Creek Bar (nightlife)
Creek Bar is a haven for the island’s best musical talent– from acoustic pop to some funky reggae. Every night, there are acoustic style gigs with some artists sounding similar to Rob Thomas to Bob Marley. Amazing talent- we even bought a few CD’s.
The bar is set outdoors on cushioned bamboo lounges where you can either put your feet up or lay it on the sandy floor as you feel the night’s warm breeze and guzzle down a San Miguel beer. Now this is the life people!
Next door, the restaurant with the bright lights has an abundance of fresh seafood to order on display. You get to pick out what lobster, giant crab, massive prawn or scallop you like. I have to admit that we did go overboard on the ordering, but what the hell.
I choose you…
In awe at the size, we thought they had mistakenly cooked us a lobster instead of prawns. It was the biggest prawn I’ve ever seen. The meat was doused with butter and lemon whilst grilled to perfection.
The best thing about eating here, other than the seafood of course, is that you’re right next to the water. It takes the dining experience to another level as you smell the ocean whilst dunking into yet another scallop.
What goes well with the meal is a refreshing Calamansi Juice (kumquat). Basically ice, water, kumquats and sugar. I have friends who have no idea what to do with their kumquats, so they call me and I arrive with a huge bag. Not only is it great as a condiment to seafood (soy sauce + a dashing of kumquat) but also a perfect summers drink.
A Breakfast Buffet
Regency Boracay serves up a mean buffet each morning. I’m not talking about a boring buffet made up of simple breads, eggs, lame soggy fruit and cereal. Here you’ll find a change of menu each day ranging from traditional selections like beef tapa (stuff I grew up eating), longanisa (sweet sausages) corned beef with potato and tomato, aroz caldo (congee) to french toast made to order, pancakes, eggs anyway you like them and lucious papaya and mango on ice.

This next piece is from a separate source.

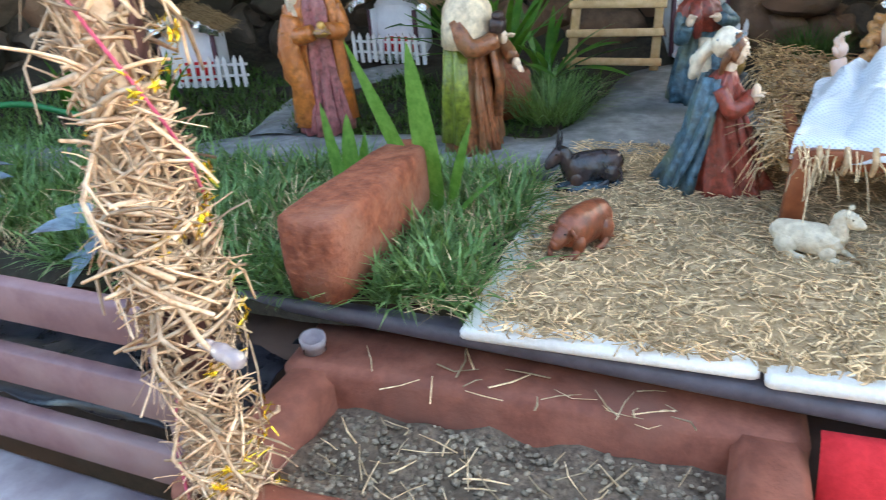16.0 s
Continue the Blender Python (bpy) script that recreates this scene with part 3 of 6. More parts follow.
# ---- front planter, bench, straw posts ----
pl = thing("planter_box", pose(0, 0, 0), "low red-oxide masonry planter filled with dry soil", "planter")
part("back_rim", Geo().box((-0.365, 0.462, -0.19), (0.53, 0.110, 0.26), 0, bev=0.09).jolt(0.004, 16), REDOXIDE, pl)
part("front_rim", Geo().box((-0.36, 0.228, -0.20), (0.54, 0.070, 0.26), 0, rot=(0, 0, 0), bev=0.15).jolt(0.005, 16), REDOXIDE, pl)
part("left_rim", Geo().box((-0.605, 0.345, -0.195), (0.062, 0.24, 0.26), 0, rot=(0, 0, -8), bev=0.2).jolt(0.006, 16), REDOXIDE, pl)
part("right_rim", Geo().box((-0.135, 0.33, -0.195), (0.065, 0.27, 0.26), 0, bev=0.15).jolt(0.005, 16), REDOXIDE, pl)
g = Geo()
vs = [(-0.60 + 0.46 * i / 40, 0.24 + 0.20 * j / 24, -0.108 + 0.012 * noise.noise(Vector((i * 0.25, j * 0.25, 1))) + 0.004 * noise.noise(Vector((i * 1.3, j * 1.3, 7)))) for j in range(25) for i in range(41)]
g.add(vs, [(j * 41 + i, j * 41 + i + 1, j * 41 + i + 42, j * 41 + i + 41) for j in range(24) for i in range(40)])
part("soil", g, GRAVEL, pl, "dry crumbly grey-brown soil")
N = 900
g = Geo()
for i in range(N):
    x, y = rnd.uniform(-0.56, -0.17), rnd.uniform(0.27, 0.40)
    r = rnd.uniform(0.0012, 0.0035)
    g.ball((x, y, -0.106 + 0.008 * noise.noise(Vector(((x + 0.6) * 21, (y - 0.24) * 30, 1)))), (r * 1.4, r, r * 0.7), 0, 6, rot=(0, 0, rnd.uniform(0, 180)))
solo("pebbles", g, PEBBLE, "small clods, pebbles and bits of straw on the planter soil", "pebbles", kind="stuff")
N = 80
rs = np.random.RandomState(21)
c = np.stack([rs.uniform(-0.55, -0.17, N), rs.uniform(0.27, 0.46, N), np.full(N, -0.1)], 1)
c[:, 2] = np.where(c[:, 1] > 0.395, -0.055, -0.098)
an, ln = rs.uniform(0, 3.14, N), rs.uniform(0.006, 0.026, N)
d = np.stack([np.cos(an) * ln, np.sin(an) * ln, rs.normal(0, 0.001, N)], 1)
solo("fallen_straw", prisms(c - d, c + d, rs.uniform(0.0006, 0.0014, N), rs.normal(0, 0.002, (N, 3))), STRAW, "loose straw fallen on the planter and its rim", "straw", kind="stuff")
g = Geo()
vs = []
for j in range(20):
    for i in range(30):
        u, v = i / 29, j / 19
        vs.append((-0.098 + 0.75 * u, 0.410 - 0.030 * smooth01(v * 6) - 0.02 * math.sin(u * 25) * v, -0.045 - 0.42 * max(0, v - 0.05)))
g.add(vs, [(j * 30 + i, j * 30 + i + 1, j * 30 + i + 31, j * 30 + i + 30) for j in range(19) for i in range(29)])
rc = solo("red_drape", g, REDCLOTH, "bright red cloth draped over the bed's front", "cloth")
rc.modifiers.new("thick", "SOLIDIFY").thickness = 0.003
g = Geo()
vs = [(-1.10 + 0.46 * i / 19, 0.31 + 0.19 * j / 9, -0.085 + 0.020 * noise.noise(Vector((i * 0.5, j * 0.6, 0)))) for j in range(10) for i in range(20)]
g.add(vs, [(j * 20 + i, j * 20 + i + 1, j * 20 + i + 21, j * 20 + i + 20) for j in range(9) for i in range(19)])
bf = solo("plastic_sheet", g, BLACKFILM, "glossy black plastic sheet lining the bed's edge", "plastic sheet")
bf.modifiers.new("thick", "SOLIDIFY").thickness = 0.002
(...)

Traditional Filipino breakfast…
The large room with a centralised kitchen, although by the beach, is undercover and encased by air conditioners. Below is a traditional Filipino breakfast made up of corned beef, longanisa, beef tapa and pork tocino. YUURRRMMMM!
The BBQ gazebo grill located at the front of Regency Boracay, also houses a selection of seafood and meat to order and is grilled right in front of the beach.
You can sit in the housed gazebo or on the chairs by the sandy shores. This time we ordered some baby back ribs in addition to the prawns and lobster.
Nothing spells filipino dessert than Halo Halo. Our version of the Ais Kacang. It has a combination of sweetened beans, red kaong, green nata de coco, sweetened macapuno, ube (purple yam), Cornflakes, leche flan and condensed milk. Oh so freakin good.
Ending it with the sunset
The best part of the trip was swimming in the warm waters watching the sunset. It was truly an incredible feeling swimming amongst the tropical fish as you watch the sailboats drift by.
The Cap Off
This would have to be the best holiday I have ever taken. Boracay can be a place of relaxation and pampering by the beach. It could also be a place of endless activities from snorkeling, helmet diving and island hopping to endless bars and beach parties minus the heavy commercialism of say, Thailand. I mean, everyone goes to Thailand these days. Boracay can be anything you want it to be. Just make sure you pack the sunscreen…
What place would you recommend for a lazy holiday?